The opinions set forth above are subject to the following qualifications and exceptions:

(a) Our opinions are limited to the federal laws of the United States of America and the laws of the State of New York and the State of Florida (but not including any statutes, ordinances, administrative decisions, rules or regulations of any political subdivision of the States of Florida or New York), and we do not express any opinion herein concerning any other laws.

(b) Our opinions are subject to bankruptcy, insolvency, fraudulent transfer, reorganization, receivership, moratorium or similar laws affecting the rights and remedies of creditors, stakeholders, or classes or groups of creditors or stakeholders generally.
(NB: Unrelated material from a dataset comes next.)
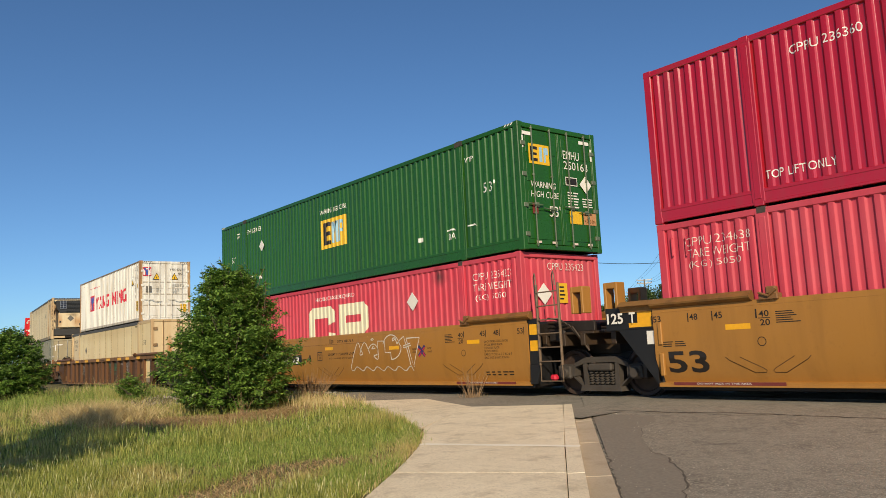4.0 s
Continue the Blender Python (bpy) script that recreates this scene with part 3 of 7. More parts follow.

(c) Our opinions are subject to general principles of equity exercisable in the discretion of a court (including without limitation obligations and standards of good faith, fair dealing, materiality and reasonableness and defenses relating to unconscionability or to impracticability or impossibility of performance).

This opinion letter is limited to the matters expressly stated herein, and no opinions may be inferred or implied beyond the matters expressly stated herein. The opinions expressed herein are rendered and speak only as of the date hereof and we specifically disclaim any responsibility to update such opinions subsequent to the date hereof or to advise you of subsequent developments affecting such opinions.

We hereby consent to the filing of this opinion as an exhibit to the above-referenced Registration Statement or the Company’s Current Report on Form 8-K to be filed on or about June 11, 2024 and further consent to the reference to our name under the caption “Legal Matters” in the Prospectus Supplement and in the Prospectus included in the Registration Statement. In giving this consent, we do not admit that we are in the category of persons whose consent is required under Section 7 of the Securities Act or the rules and regulations of the Commission.